一方、空気が澄んでいる地方に行くと、無垢無塗装の木材や漆喰が長期間美しく保たれているのを目の当たりにします。だからといってべつだん、特殊で頻繁なメンテナンスをしているわけではなく、短い周期でリフォームを入れているわけでもない。

※ですから、もし空気がきれいな環境にお住まいならば、ナチュラルで伝統的な建材や内装をお勧めしています。その方が気持ちよいし、何より私が好きだから(←おい!)※

首都圏の人口密度を考えてみれば、店舗や住居の換気扇から排出される油分も熱気も、吐く息もホコリも、車から出る排気ガスも、けた違い。その巨大なマンパワーを考えれば、その中に適した住居の形も違ってくるのも仕方ないと思えてきます。

しかし、その中で住居を得られる多くの方が、新築時やリフォーム時に多少高くついても、その素敵な感じの内装を都心の我が家に取り込みたい…と考えられるようです。正直なところ、「その土地でしか味わえない魚や野菜は、そこに行かなきゃ食べられない」のようなもので、なかなか難しいんじゃないかな、と思います。

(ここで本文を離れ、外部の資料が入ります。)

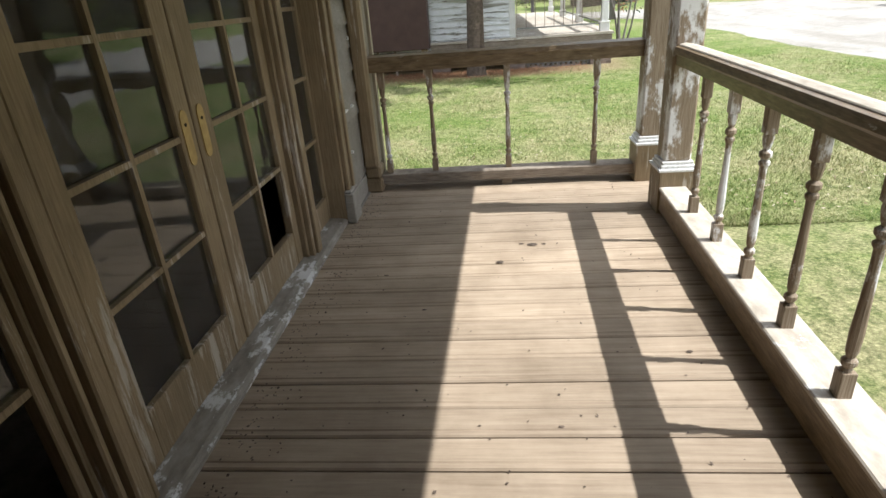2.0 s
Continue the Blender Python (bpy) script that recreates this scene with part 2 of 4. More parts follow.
M["ochre"] = plain("ochre board", (0.33, 0.22, 0.09), (0.24, 0.16, 0.07), 3, 0.8)
M["brass"] = plain("tarnished brass", (0.50, 0.36, 0.15), (0.36, 0.25, 0.10), 30, 0.55, 0.25)
M["dark"] = plain("unlit plaster", (0.62, 0.58, 0.50), (0.36, 0.33, 0.28), 3, 0.9)
# wall colour darkened so the room behind the panes looks unlit
M["room"] = plain("room wall coloured dim", (0.16, 0.145, 0.12), (0.10, 0.09, 0.075), 2, 0.9)
# near-black stands in for the shade in gaps, under floors and behind windows
M["near_black"] = plain("near-black for shade and dark bases", (0.03, 0.025, 0.02), (0.018, 0.015, 0.012), 5, 1.0)
M["brick"] = plain("old brick", (0.35, 0.275, 0.235), (0.24, 0.185, 0.155), 25, 0.9, bump=0.5, vary=0.45)
M["mortar"] = plain("mortar", (0.30, 0.27, 0.235), (0.20, 0.18, 0.16), 30, 0.95, bump=0.5)
M["lattice"] = plain("grey lattice", (0.20, 0.19, 0.17), (0.13, 0.12, 0.11), 12, 0.85)
M["tin"] = material("rusted tin", roof_build, 0.5, 0.15)
M["shingle"] = plain("roof felt", (0.14, 0.13, 0.12), (0.09, 0.085, 0.08), 10, 0.9)
M["concrete"] = plain("pale concrete", (0.55, 0.53, 0.5), (0.42, 0.4, 0.37), 6, 0.85)
M["bark"] = plain("pine bark", (0.15, 0.115, 0.09), (0.065, 0.05, 0.04), 16, 0.95, bump=1.0, dist=0.03)
M["greybark"] = plain("grey bark", (0.23, 0.212, 0.193), (0.115, 0.105, 0.094), 6, 0.95, bump=0.8, dist=0.03)
M["twig"] = plain("bare twigs", (0.28, 0.258, 0.232), (0.175, 0.162, 0.145), 4, 0.95)
M["moss"] = leafy("hanging moss", [(0, (0.11, 0.11, 0.10)), (1, (0.20, 0.20, 0.175))], 0.9)
M["needle"] = leafy("pine needles", [(0, (0.075, 0.13, 0.045)), (0.6, (0.16, 0.23, 0.08)), (0.92, (0.29, 0.34, 0.14)), (1, (0.38, 0.26, 0.12))], 0.45)
M["leaf"] = leafy("dark leaves", [(0, (0.02, 0.045, 0.018)), (0.7, (0.045, 0.08, 0.03)), (1, (0.09, 0.12, 0.05))], 0.55)
M["spring"] = leafy("spring leaves", [(0, (0.26, 0.33, 0.08)), (1, (0.52, 0.54, 0.21))], 0.6)
M["rustleaf"] = leafy("rust leaves", [(0, (0.15, 0.07, 0.04)), (1, (0.36, 0.18, 0.09))], 0.7)
M["shrub"] = leafy("woodland shrub", [(0, (0.14, 0.14, 0.075)), (0.6, (0.24, 0.235, 0.13)), (1, (0.27, 0.32, 0.12))], 0.8)
M["grass"] = material("lawn", grass_build, 0.95)
M["blade"] = material("grass blades", blade_build, 0.8)
M["litter"] = leafy("dry leaves", [(0, (0.20, 0.13, 0.08)), (0.6, (0.42, 0.34, 0.25)), (1, (0.50, 0.44, 0.35))], 0.8)
M["gravel"] = material("gravel road", gravel_build, 0.95)
M["forest"] = material("distant woods", forest_build, 1.0)
M["water"] = plain("lake water", (0.16, 0.19, 0.20), (0.13, 0.16, 0.17), 1, 0.12, spec=0.5, bump=0.2, dist=0.05)
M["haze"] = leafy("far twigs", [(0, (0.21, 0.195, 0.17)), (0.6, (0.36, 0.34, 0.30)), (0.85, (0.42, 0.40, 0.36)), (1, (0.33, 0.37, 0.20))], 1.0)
M["cloth"] = plain("pale sheet", (0.5, 0.48, 0.44), (0.35, 0.33, 0.3), 4, 0.9)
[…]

水洗い不可、汚れが浸透するため洗浄による復帰ができない内装を、日常のお掃除で維持管理することは、とても難しい。※ただし、明治時代レベルの掃除の所作を難なくできる方なら可能かもしれません。私だったら…時間的にも体力的にもすぐにギブアップ!

定期的にハウスクリーニングをして長く清潔に使い続けるという方法を採れないということは、塗り換え・張り替えなど周期的なリフォームで美しさや清潔を取り戻していくわけですが、コストが高くなる傾向があり、業者の手配も面倒なもの。店舗など収益物件ならば「汚れて古くさくなったら休業時か空室時に改修工事する」のも可能ですが、住居は日常そこで寝食し、何十年もかけてローンを返済していくのが通常ですから、ちょっと事情が違います。

「そんなことない、大げさだ。信じがたい。私の夢、好きな住まいも尊重したい。それを否定するなんて気に食わない」と、お顔を曇らせる方も多くいらっしゃるかと思います。そりゃごもっとも!そんなこと強く言って相手の方を困らせるなんて、私だってイヤンイヤンです。

私は、今まで汚れに関してご相談を受け、実際にお住まいを拝見し、ハウスクリーニングをしてきた、その範疇でしかお答えすることはできません。逆に申し上げると、申告な状態、困った状態でお悩みの方のことしか知らないのです。都心部で難なく長くキレイに過ごされている方が、どのくらいたくさんいらっしゃるのか、実はワカランのです。ハウスクリーニングをする立場の偏った視野ではありますが、あんまり出てない意見なので、今回チト書いてみました。

詰まるところ、私の住まいではないのですから、その方のお好きに自由にされるのが一番です。どんな場合でも、全力でフォローさせていただく所存です!